No obstante, en el transcurso de la transmisión nada de lo anterior se cumple. Mientras lee, empieza a ver el reloj de soslayo y constata que ha perdido el control del tiempo. Especula si ha cometido un error al realizar pruebas o si el ritmo de su lectura no ha sido el adecuado. ¿Acaso vio mal las manecillas?, ¿confundió los minutos con los segundos? Angustiado, sacrifica páginas para ganar algunos minutos y poder concluir; pronto se da cuenta de que éste es otro error: terminará antes de lo debido. Al llegar al final del texto, se queda pasmado y guarda silencio, en espera de otra voz que lo rescate, pero ésta nunca llega. Esos minutos finales de silencio adquieren un protagonismo mucho mayor que el de sus palabras.
***
Hablar frente a un micrófono guarda más semejanzas con una escenificación teatral que con un diálogo verdadero. Es un acto anómalo que consiste en entregarse a las sombras. Toda locución cancela al locutor, de ahí la irreprochable efectividad acusmática de este medio. El radio pareciera el único sitio donde resulta posible encarnar la divisa de Lezama Lima: «Poética la voz, anónimo el rostro».
***
Los materiales radiofónicos no son más que un señuelo. Ninguna idea, ninguna reflexión, ningún comentario son lo suficientemente flexibles como para abandonar las circunstancias en que se han gestado, mutar a una nueva forma y no sufrir alteraciones radicales en el camino.

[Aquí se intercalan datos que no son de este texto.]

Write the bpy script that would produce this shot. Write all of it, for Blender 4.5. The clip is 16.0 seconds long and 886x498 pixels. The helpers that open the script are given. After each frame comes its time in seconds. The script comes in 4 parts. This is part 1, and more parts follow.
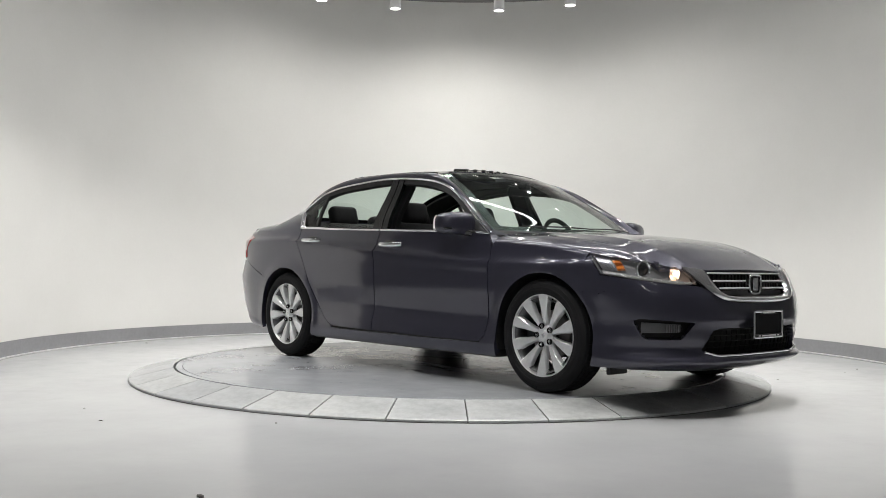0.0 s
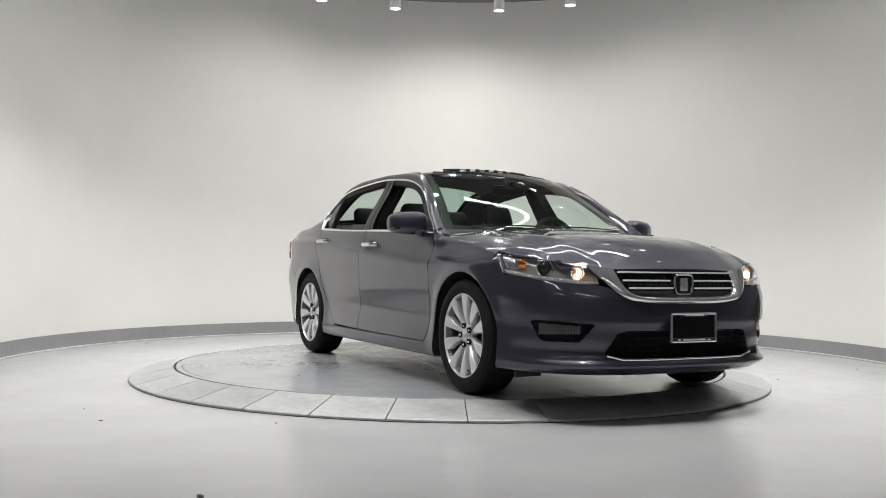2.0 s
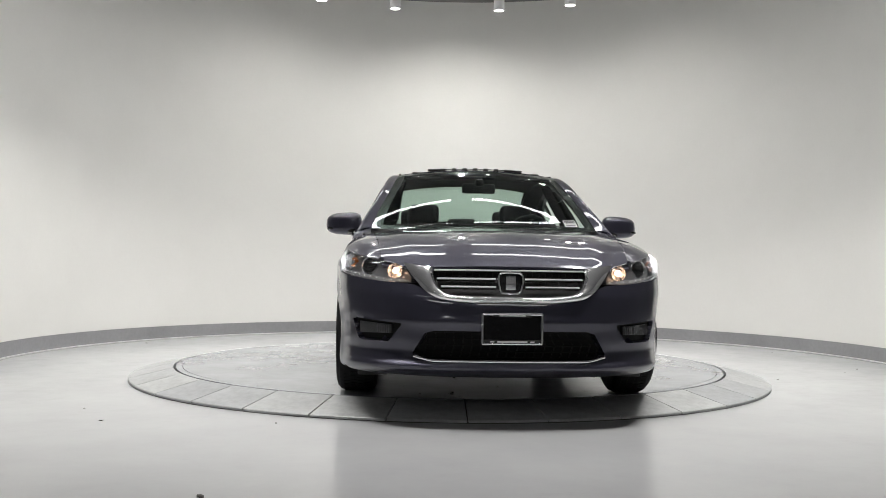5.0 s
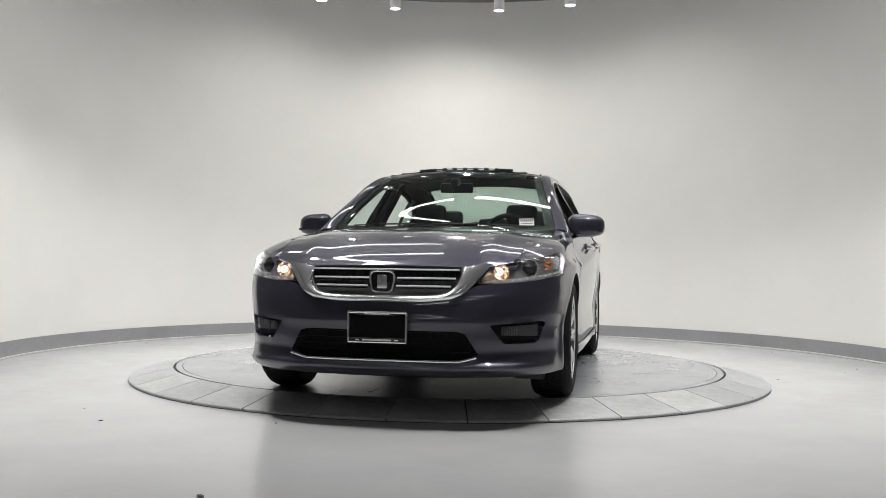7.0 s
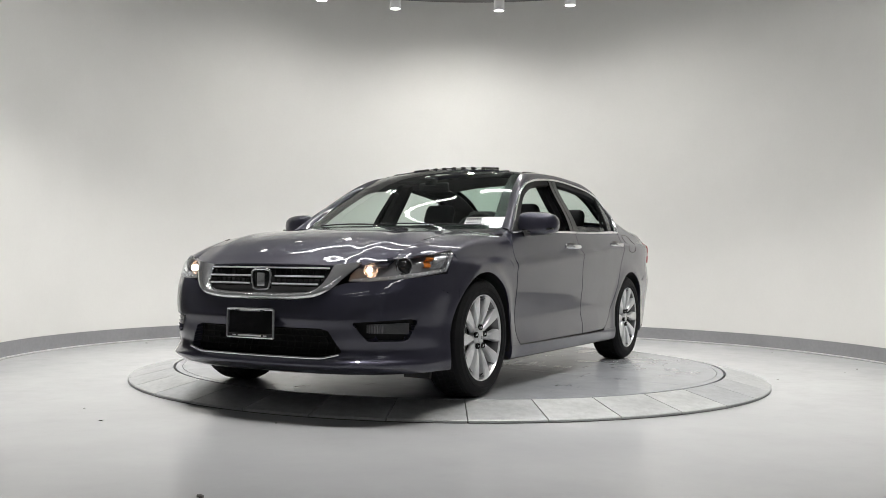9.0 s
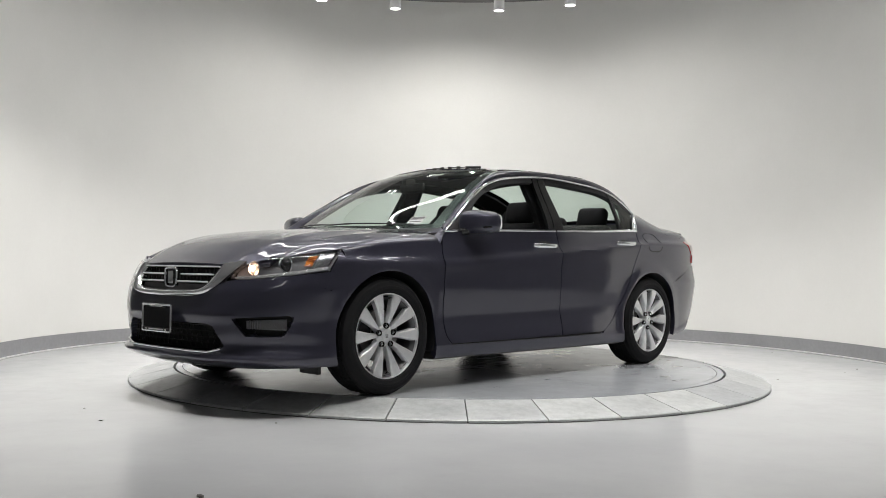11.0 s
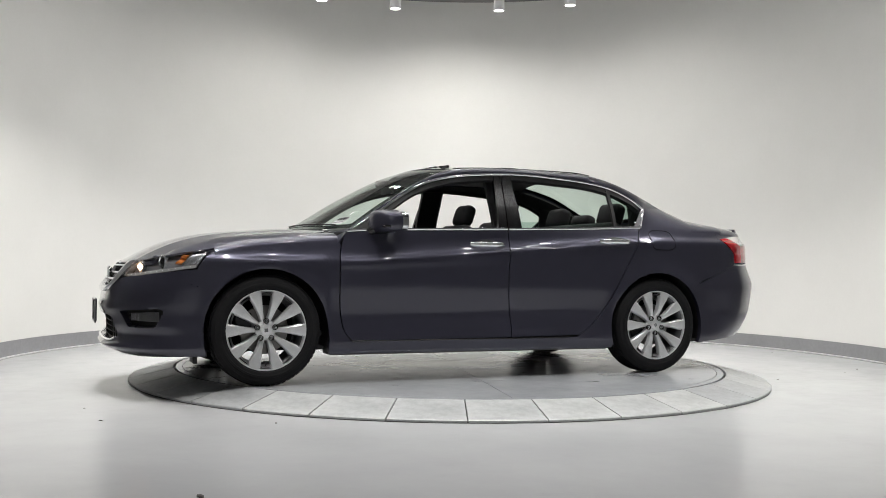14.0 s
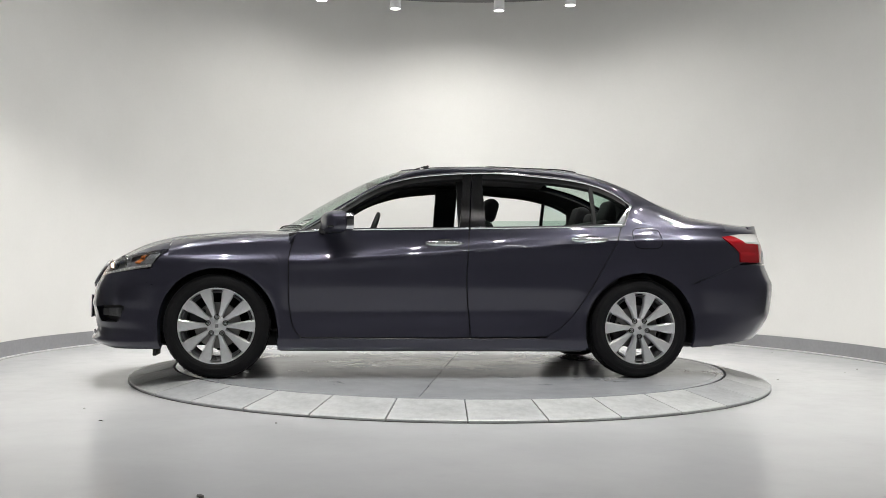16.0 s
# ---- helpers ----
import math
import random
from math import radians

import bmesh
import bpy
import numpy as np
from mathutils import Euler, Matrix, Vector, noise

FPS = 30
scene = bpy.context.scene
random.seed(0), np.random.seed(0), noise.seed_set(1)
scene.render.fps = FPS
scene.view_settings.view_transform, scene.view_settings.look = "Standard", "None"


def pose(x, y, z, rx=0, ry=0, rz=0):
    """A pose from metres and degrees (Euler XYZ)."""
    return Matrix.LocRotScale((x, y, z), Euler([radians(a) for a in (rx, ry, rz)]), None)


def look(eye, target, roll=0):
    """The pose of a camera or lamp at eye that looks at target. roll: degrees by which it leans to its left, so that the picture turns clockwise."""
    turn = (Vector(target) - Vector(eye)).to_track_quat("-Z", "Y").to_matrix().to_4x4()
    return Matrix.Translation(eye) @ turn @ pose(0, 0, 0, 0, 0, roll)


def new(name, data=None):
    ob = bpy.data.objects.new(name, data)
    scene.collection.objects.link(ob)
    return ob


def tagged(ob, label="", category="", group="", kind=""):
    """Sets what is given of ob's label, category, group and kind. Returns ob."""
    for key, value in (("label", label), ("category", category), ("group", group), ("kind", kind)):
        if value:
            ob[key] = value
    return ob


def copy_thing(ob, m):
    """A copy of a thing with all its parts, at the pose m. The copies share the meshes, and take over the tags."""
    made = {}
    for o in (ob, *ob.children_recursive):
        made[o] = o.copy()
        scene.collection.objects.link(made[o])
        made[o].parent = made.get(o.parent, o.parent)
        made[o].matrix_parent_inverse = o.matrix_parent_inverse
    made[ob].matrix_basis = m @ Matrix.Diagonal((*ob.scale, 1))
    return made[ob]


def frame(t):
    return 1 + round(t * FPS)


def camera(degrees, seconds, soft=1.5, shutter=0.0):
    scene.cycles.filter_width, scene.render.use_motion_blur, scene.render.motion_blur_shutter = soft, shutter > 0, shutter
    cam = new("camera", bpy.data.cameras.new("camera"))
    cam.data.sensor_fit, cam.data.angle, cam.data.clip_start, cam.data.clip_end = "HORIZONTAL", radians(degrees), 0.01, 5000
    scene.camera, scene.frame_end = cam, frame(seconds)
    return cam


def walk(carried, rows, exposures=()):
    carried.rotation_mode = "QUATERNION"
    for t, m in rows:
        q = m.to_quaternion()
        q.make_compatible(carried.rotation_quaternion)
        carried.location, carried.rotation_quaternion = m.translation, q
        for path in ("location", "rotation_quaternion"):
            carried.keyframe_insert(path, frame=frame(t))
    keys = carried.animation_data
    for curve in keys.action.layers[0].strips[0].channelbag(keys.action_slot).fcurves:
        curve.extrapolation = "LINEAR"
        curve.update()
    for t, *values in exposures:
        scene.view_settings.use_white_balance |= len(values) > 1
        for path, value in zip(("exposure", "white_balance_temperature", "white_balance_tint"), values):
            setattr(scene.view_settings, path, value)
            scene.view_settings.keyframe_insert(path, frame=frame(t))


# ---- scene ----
# ---------------------------------------------------------------- camera
cam = camera(49.78, 16.0, soft=0.75)
EYE = (0.0, -7.2928, 0.7338)
STAND = look(EYE, (-0.0639, 0.7057, 0.8751), roll=0.766)
walk(cam, [(0.0, STAND), (16.0, STAND)], exposures=[(0.0, 0.03), (4.0, 0.0), (7.0, -0.01), (9.0, 0.01), (13.0, 0.10), (16.0, 0.11)])

# ---------------------------------------------------------------- world and lights
FLOOR = -0.083         # hall floor; the turning disc's top is z = 0
CEIL = 4.0
WALL_C, WALL_R = (0.106, 0.683), 3.805

world = bpy.data.worlds.new("world")
scene.world = world
world.use_nodes = True
world.node_tree.nodes["Background"].inputs[0].default_value = (0.9, 0.95, 1.0, 1)
world.node_tree.nodes["Background"].inputs[1].default_value = 0.0

LAMP_R, LAMP_Z = 2.7, 3.41
LAMP_ANGLES = [119.8, 103.1, 79.9, 63.9] + [63.9 - 19 * k for k in range(1, 16)]
SPOT_WATTS = 118
TUBE_WATTS = (8, 6)      # over the turntable, added fill over the hall behind
WASH = [(90, 190), (61, 66), (119, 66)]      # angle round the room, watts; lamps added to brighten the upper wall

# tube lights on the ceiling: over the turntable, then four added over the hall behind as fill: (x, y)
TUBES = [(-1.3, -1.1), (1.3, -1.1), (-1.3, -0.1), (1.3, -0.1), (-1.3, 0.9), (1.3, 0.9),
         (-1.8, -7.2), (1.8, -7.2), (-1.8, -9.6), (1.8, -9.6)]
TUBE_LENGTH = 2.2

# ---------------------------------------------------------------- materials
def material(name, colour, rough=0.5, metal=0.0, coat=0.0, spec=0.5):
    m = bpy.data.materials.new(name)
    m.use_nodes = True
    b = m.node_tree.nodes["Principled BSDF"]
    b.inputs["Base Color"].default_value = (*colour, 1)
    b.inputs["Roughness"].default_value = rough
    b.inputs["Metallic"].default_value = metal
    b.inputs["Coat Weight"].default_value = coat
    b.inputs["Coat Roughness"].default_value = 0.03
    b.inputs["Specular IOR Level"].default_value = spec
    return m


def shader(m):
    return m.node_tree.nodes["Principled BSDF"]


def noise_node(m, scale, detail=6, rough=0.6, stretch=None):
    n = m.node_tree.nodes.new("ShaderNodeTexNoise")
    n.inputs["Scale"].default_value = scale
    n.inputs["Detail"].default_value = detail
    n.inputs["Roughness"].default_value = rough
    co = m.node_tree.nodes.new("ShaderNodeTexCoord")
    if stretch:
        mp = m.node_tree.nodes.new("ShaderNodeMapping")
        mp.inputs["Scale"].default_value = stretch
        m.node_tree.links.new(co.outputs["Object"], mp.inputs["Vector"])
        m.node_tree.links.new(mp.outputs["Vector"], n.inputs["Vector"])
    else:
        m.node_tree.links.new(co.outputs["Object"], n.inputs["Vector"])
    return n


def ramp_node(m, source, stops):
    r = m.node_tree.nodes.new("ShaderNodeValToRGB")
    while len(r.color_ramp.elements) < len(stops):
        r.color_ramp.elements.new(0.5)
    for e, (p, c) in zip(r.color_ramp.elements, stops):
        e.position, e.color = p, (*c, 1) if len(c) == 3 else c
    m.node_tree.links.new(source, r.inputs["Fac"])
    return r


def mix_node(m, fac, a, b, mode="MIX"):
    n = m.node_tree.nodes.new("ShaderNodeMix")
    n.data_type, n.blend_type = "RGBA", mode
    for sock, v in ((n.inputs[0], fac), (n.inputs[6], a), (n.inputs[7], b)):
        if isinstance(v, bpy.types.NodeSocket):
            m.node_tree.links.new(v, sock)
        else:
            sock.default_value = v if isinstance(v, float) else (*v, 1)
    return n.outputs[2]


def vary(m, scale, lo, hi, rough=None, bump=0.0, stretch=None, fine=None, deep=0.9):
    """Noise between two colours, a second finer noise over it, uneven gloss and relief."""
    lk = m.node_tree.links
    n = noise_node(m, scale, stretch=stretch)
    col = ramp_node(m, n.outputs["Fac"], [(0.32, lo), (0.68, hi)]).outputs["Color"]
    f = noise_node(m, fine or scale * 14, 4)
    fr = ramp_node(m, f.outputs["Fac"], [(0.3, (deep,) * 3), (0.7, (1, 1, 1))])
    col = mix_node(m, 1.0, col, fr.outputs["Color"], "MULTIPLY")
    lk.new(col, shader(m).inputs["Base Color"])
    if rough:
        rr = ramp_node(m, n.outputs["Fac"], [(0.3, (rough[0],) * 3), (0.7, (rough[1],) * 3)])
        lk.new(rr.outputs["Color"], shader(m).inputs["Roughness"])
    if bump:
        b = m.node_tree.nodes.new("ShaderNodeBump")
        b.inputs["Strength"].default_value = bump
        b.inputs["Distance"].default_value = 0.004
        lk.new(f.outputs["Fac"], b.inputs["Height"])
        lk.new(b.outputs["Normal"], shader(m).inputs["Normal"])
    return col


def glow(name, colour, strength):
    m = material(name, colour)
    shader(m).inputs["Emission Color"].default_value = (*colour, 1)
    shader(m).inputs["Emission Strength"].default_value = strength
    return m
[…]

Desdoblada en un entorno electrónico, la voz se pierde a sí misma y experimenta una metamorfosis que podría ser descrita bajo los mismos términos empleados para dar cuenta de la enajenación. ¿Esto explicaría porqué cuanta menos atención suscitan las transmisiones el estilo radiofónico suele ganar celeridad? ¿Aquí podría encontrarse la clave de porqué, cuanto más ruido produce la radio, pareciera escucharse menos y reducirse a un vago estruendo eclipsado por el resto de estímulos óticos?
***
Bajo sus nuevas condiciones, la voz aparece como un flujo, un cuerpo en movimiento. Para desplazarse, anula las dimensiones del espacio y nos sitúa en una nueva vivencia del mismo. Otro tanto hace con el transcurrir temporal: crea un acontecer apartado, construye una duración paralela, que dista en todo sentido de la que experimentamos de forma cotidiana.
No es casualidad que desde 1906, cuando Reginald Fessenden logró la primera transmisión radiofónica, quedó claro que se trataba de una herramienta que encarnaba una contradicción. Por un lado, permitía dar un salto hacia adelante en el tiempo, volver asequible el futuro, como lo mostró Orson Welles en 1938, con el sobrio anuncio de que el planeta había sido invadido por alienígenas (en su adaptación de La guerra de los mundos de H. G. Wells, que despertó pánico colectivo). Por otro, funcionaba como una fuente de memoria, una sedimentación del flujo temporal, un intersticio para que el pasado no se desvaneciera por completo. La radio fue, desde sus comienzos, el simulacro de un futuro teñido de nostalgia.
***
El caso de Benjamin es ejemplar en otro sentido. Cuando uno habla frente a una máquina, la máquina engulle nuestras palabras. Los enunciados ya no le pertenecen al sujeto que los ha pronunciado. Únicamente a causa de una añeja convención atribuimos su titularidad a alguien, que no es más que un rastro difuso. Las voces de la radiofonía muestran que la escucha posee siempre un carácter fantasmal. Podemos percibirlas sólo gracias a una mutación: son eventos espaciales y sonoros de la red que las hace posible, y a la cual alimentan, antes que huellas neumáticas de un cuerpo viviente.
Propagadas como ondas electromagnéticas, las palabras se despersonalizan. No resguardan su sentido. Por tal motivo no pueden ya convocar a esa otra voz, que Benjamin esperaba infructuosamente. Son una expansión de la fuente sonora, no una interpelación ante sujetos reales. Si a menudo se refugian en formas vocativas sólo es para cumplir un viejo código, sumamente artificial. Estas palabras vuelven a su dimensión más desnuda: son trozos en constante dispersión, distorsiones efímeras, elementos residuales, accidentes sonoros que no pueden funcionar más que asumiendo de raíz lo que siempre han sido: esquirlas y dislocaciones en el tiempo.